Civic railway station
Civic railway station is located in Civic. Its role as a station was to service the administrative heart of the central business district, opening on 22 December 1935. Designed in the Inter-war Functionalist style, the building features finely detailed brickwork and a terracotta marseilles tile roof with open rafter ends. Its design was all about the precinct which it serviced - the building was designed to address the 'square-about' to allow for passengers to alight from trams and buses. It was also designed to acknowledge and complement the Civic Theatre, City Hall and Civic Arcade on the opposite side of Hunter Street.

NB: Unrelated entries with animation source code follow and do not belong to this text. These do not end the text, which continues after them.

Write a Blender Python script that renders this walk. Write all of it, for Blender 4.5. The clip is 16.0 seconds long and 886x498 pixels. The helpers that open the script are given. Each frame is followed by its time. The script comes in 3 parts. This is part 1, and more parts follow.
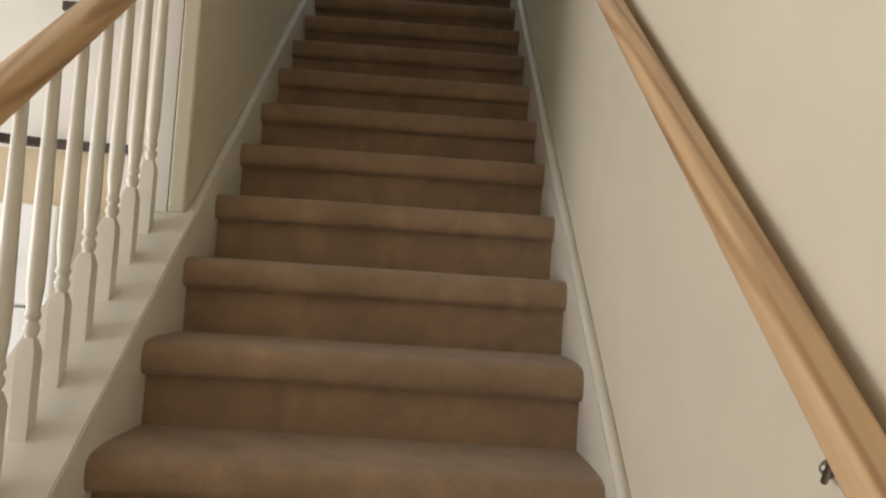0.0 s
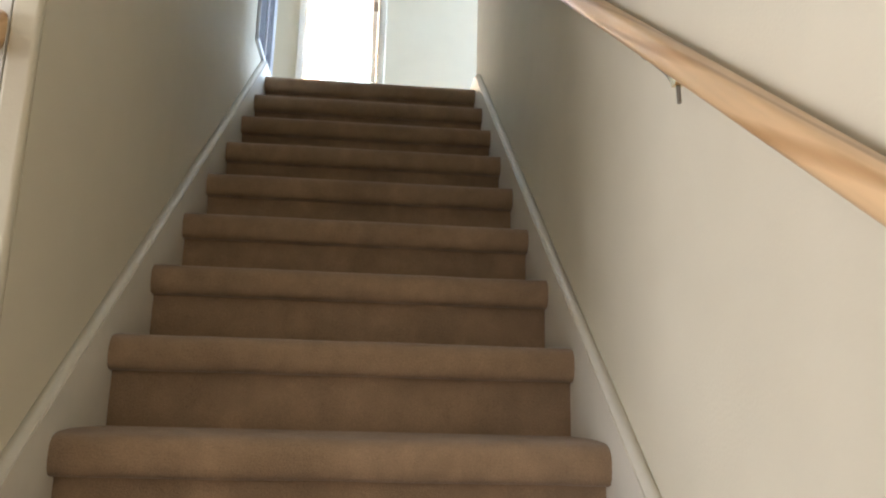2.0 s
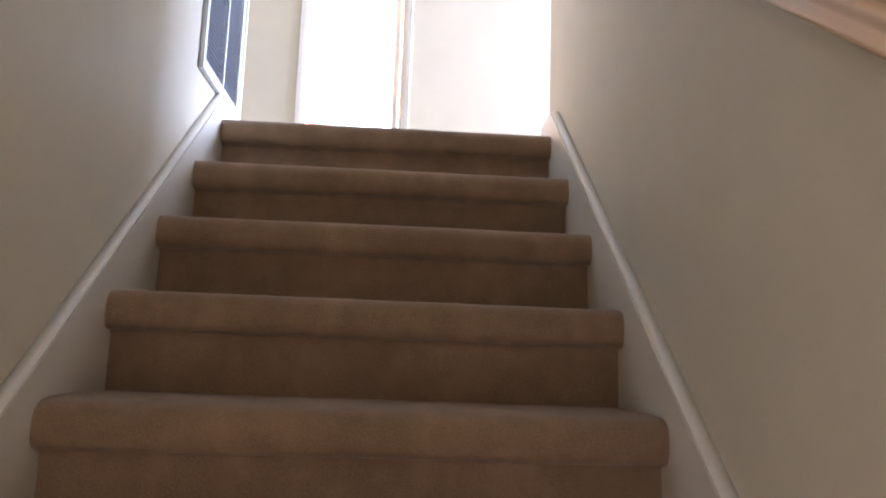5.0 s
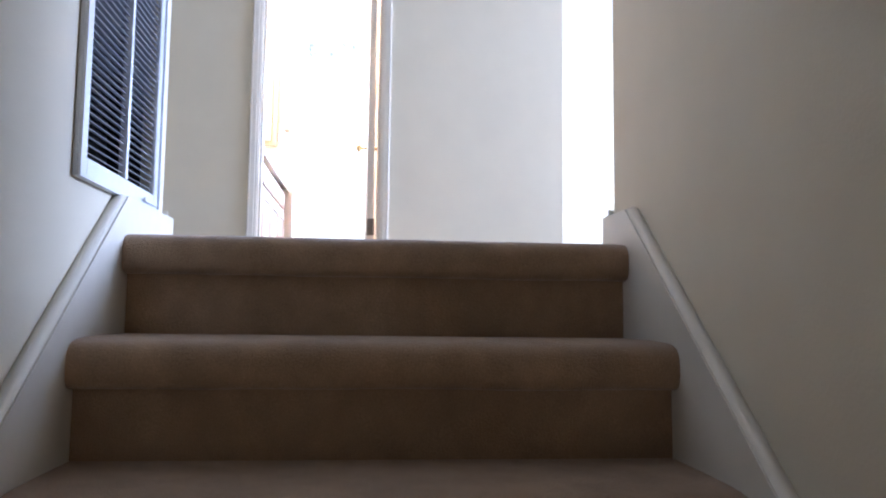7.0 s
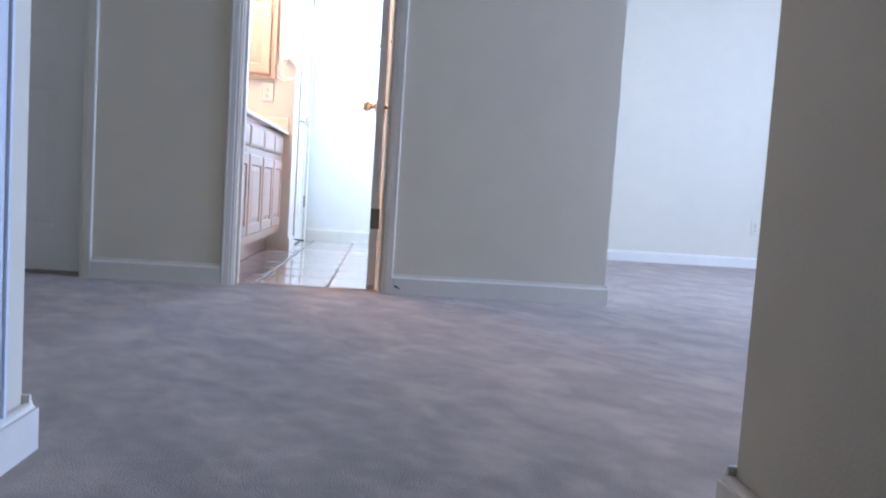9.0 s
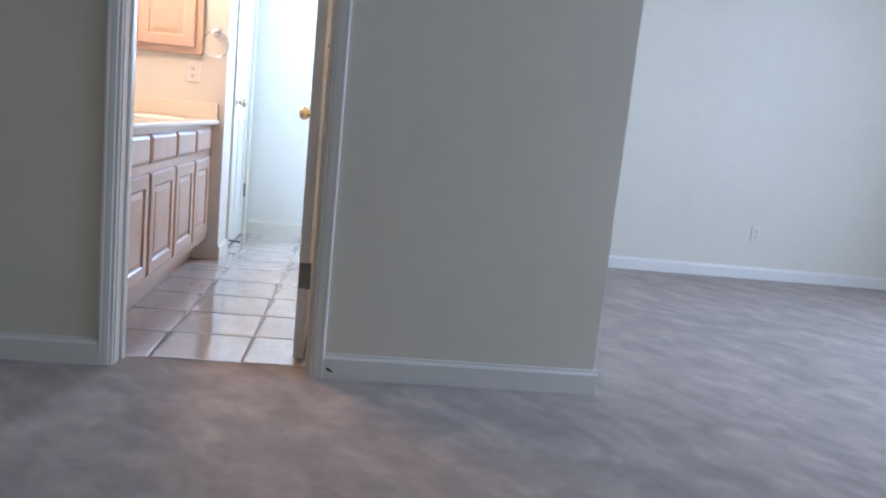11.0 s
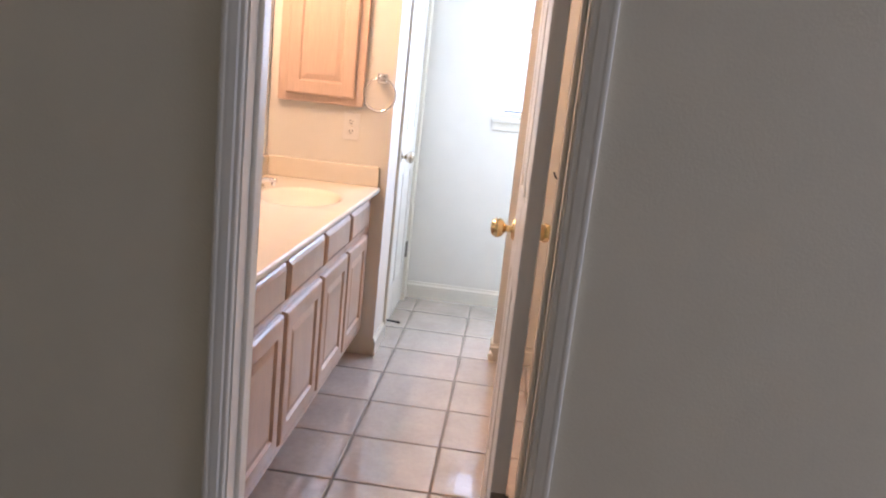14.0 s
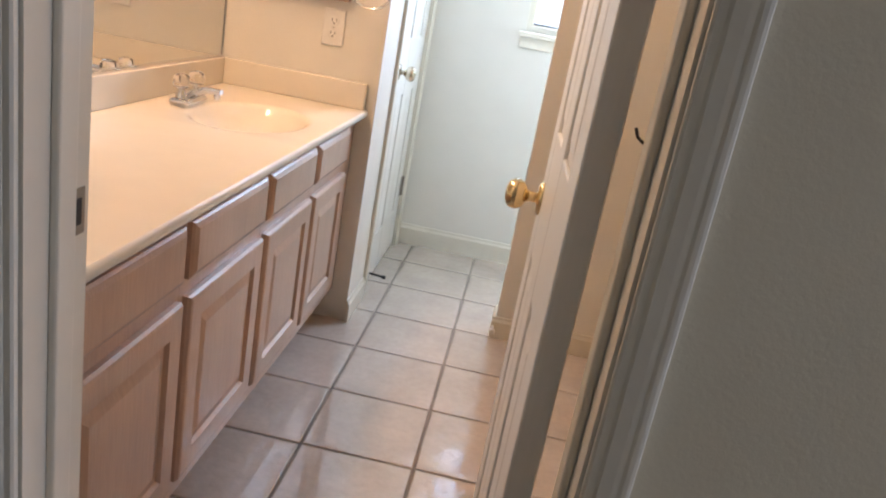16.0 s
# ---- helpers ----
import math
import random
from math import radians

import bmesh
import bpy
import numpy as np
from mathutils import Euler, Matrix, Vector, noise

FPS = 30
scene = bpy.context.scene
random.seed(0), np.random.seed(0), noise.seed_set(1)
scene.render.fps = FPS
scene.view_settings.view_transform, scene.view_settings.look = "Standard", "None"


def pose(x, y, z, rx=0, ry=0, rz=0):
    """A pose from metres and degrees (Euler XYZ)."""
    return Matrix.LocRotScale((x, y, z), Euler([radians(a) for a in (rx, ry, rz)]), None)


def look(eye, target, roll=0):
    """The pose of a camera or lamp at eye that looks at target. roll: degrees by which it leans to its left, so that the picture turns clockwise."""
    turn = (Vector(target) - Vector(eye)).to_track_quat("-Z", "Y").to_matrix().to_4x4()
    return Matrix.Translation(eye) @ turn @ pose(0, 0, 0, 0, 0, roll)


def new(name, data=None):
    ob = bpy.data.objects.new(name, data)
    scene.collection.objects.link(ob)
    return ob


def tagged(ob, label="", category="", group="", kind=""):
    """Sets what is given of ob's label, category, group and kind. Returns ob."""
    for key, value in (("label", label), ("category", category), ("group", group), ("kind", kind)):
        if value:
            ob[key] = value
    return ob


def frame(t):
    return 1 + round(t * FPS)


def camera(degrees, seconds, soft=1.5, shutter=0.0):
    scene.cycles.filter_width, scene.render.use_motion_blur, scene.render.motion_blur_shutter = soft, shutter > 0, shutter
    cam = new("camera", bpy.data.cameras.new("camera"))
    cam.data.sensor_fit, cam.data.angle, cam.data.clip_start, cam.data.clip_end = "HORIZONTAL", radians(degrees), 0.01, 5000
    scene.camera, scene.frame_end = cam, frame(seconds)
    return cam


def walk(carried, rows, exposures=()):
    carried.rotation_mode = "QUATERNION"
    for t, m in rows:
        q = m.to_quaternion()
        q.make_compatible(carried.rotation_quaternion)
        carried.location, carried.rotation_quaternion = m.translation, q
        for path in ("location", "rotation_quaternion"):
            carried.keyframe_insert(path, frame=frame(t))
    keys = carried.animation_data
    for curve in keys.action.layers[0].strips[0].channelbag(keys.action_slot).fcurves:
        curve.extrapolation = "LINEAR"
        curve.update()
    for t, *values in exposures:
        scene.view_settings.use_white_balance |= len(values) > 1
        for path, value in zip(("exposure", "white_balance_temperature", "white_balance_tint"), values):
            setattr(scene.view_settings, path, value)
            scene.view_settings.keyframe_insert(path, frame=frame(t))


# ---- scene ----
cam = camera(59.7, 16.0, soft=2.1)
PATH = [
    (0, (0.106, -4.323, -1.847), (0.162, -2.326, -1.745), 3.8),
    (0.5, (0.083, -4.139, -1.788), (0.178, -2.156, -1.546), 2.8),
    (1, (0.057, -3.884, -1.729), (0.182, -1.918, -1.383), 1.8),
    (1.5, (0.026, -3.663, -1.672), (0.194, -1.713, -1.257), 1.3),
    (2, (0.04, -3.487, -1.556), (0.219, -1.538, -1.144), 1.5),
    (2.5, (0.035, -3.26, -1.406), (0.216, -1.314, -0.983), 2.2),
    (3, (0.049, -3.068, -1.295), (0.225, -1.125, -0.852), 1.7),
    (5.5, (0.05, -2.095, -0.602), (0.154, -0.117, -0.321), 2.2),
    (6, (-0.034, -1.927, -0.469), (0.144, 0.048, -0.205), 2.3),
    (6.5, (-0.02, -1.746, -0.312), (0.153, 0.234, -0.096), 0.8),
    (7, (-0.034, -1.537, -0.165), (0.157, 0.446, 0.012), 0.7),
    (7.5, (-0.073, -1.332, -0.015), (0.162, 0.651, 0.096), 0.2),
    (8, (0.006, -1.188, 0.115), (0.142, 0.807, 0.151), 0.0),
    (8.2, (0.011, -1.129, 0.185), (0.137, 0.867, 0.184), 1.7),
    (10.3, (0.029, -0.324, 0.719), (0.232, 1.647, 0.445), 5.5),
    (10.5, (0.041, -0.247, 0.748), (0.284, 1.719, 0.474), 6.0),
    (11, (0.117, -0.069, 0.861), (0.354, 1.89, 0.54), 5.8),
    (11.5, (0.105, 0.098, 0.963), (0.273, 2.057, 0.598), 5.9),
    (12, (0.085, 0.254, 1.078), (0.179, 2.207, 0.656), 5.9),
    (12.5, (0.09, 0.452, 1.124), (0.082, 2.404, 0.691), 4.9),
    (13, (0.057, 0.627, 1.21), (-0.034, 2.572, 0.755), 5.1),
    (13.5, (-0.025, 0.777, 1.238), (-0.15, 2.722, 0.791), 5.7),
    (14, (-0.096, 0.958, 1.221), (-0.24, 2.908, 0.799), 6.1),
    (14.5, (-0.106, 1.136, 1.211), (-0.274, 3.082, 0.781), 6.3),
    (15, (-0.156, 1.3, 1.201), (-0.259, 3.24, 0.726), 7.7),
    (15.5, (-0.21, 1.49, 1.187), (-0.185, 3.417, 0.651), 10.6),
    (16, (-0.121, 1.688, 1.166), (-0.257, 3.583, 0.541), 10.5),
]
walk(cam, [(t, look(eye, target, roll)) for t, eye, target, roll in PATH],
     [(0.0, -0.12, 6350, 14), (1.5, 0.18, 6150, 14), (3.0, 0.7, 5980, 20), (5.5, 0.78, 6080, 32), (6.5, 0.36, 5880, 28), (8.0, -0.66, 5280, 28), (10.3, -1.5, 5320, 25),
      (11.5, -1.6, 5680, 23), (12.5, -1.54, 6100, 33), (13.5, -1.68, 6400, 34), (14.5, -2.08, 6650, 30), (16.0, -2.18, 6820, 26)])
BATH_W, BED_W, LOW_W, BULB_S = 258.0, 475.0, 145.0, 325.0

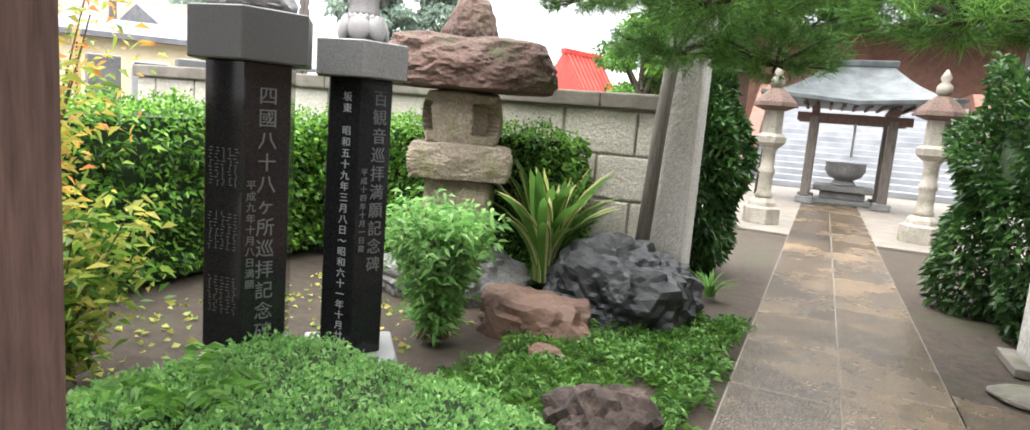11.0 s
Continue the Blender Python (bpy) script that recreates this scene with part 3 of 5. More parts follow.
def scroll_panel(x, y, z, h=0.55):
    """An upright of twisted bars with a small diamond, as in old railings."""
    bm = bmesh.new()
    for s in (-1, 1):
        pts = [(x + s * 0.012, y, z), (x + s * 0.014, y, z + h * 0.25), (x + s * 0.05, y, z + h * 0.38), (x + s * 0.01, y, z + h * 0.5), (x + s * 0.05, y, z + h * 0.62), (x + s * 0.014, y, z + h * 0.75), (x + s * 0.012, y, z + h)]
        tube(pts, 0.007, 6, bm)
        tube([(x + s * 0.055, y, z + 0.03), (x + s * 0.055, y, z + h * 0.3), (x + s * 0.03, y, z + h * 0.42)], 0.006, 6, bm)
    return bm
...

Civic Station is important in the course of Newcastle's 20th Century history, providing visible evidence of the civic town planning scheme of the 1930s.
Wickham railway station
Wickham railway station opened in February 1936 to serve Newcastle West as a part of an upgrade to the Newcastle city centre public transport system. It was conveniently located to allow workers and shoppers to easily disembark for the Newcastle Trades Hall, the Wickham School of Arts, the Store Cooperative society, and the Castlemaine brewery.
A classic Inter-war station, Wickham is a double platform station in the Inter-war utilitarian style.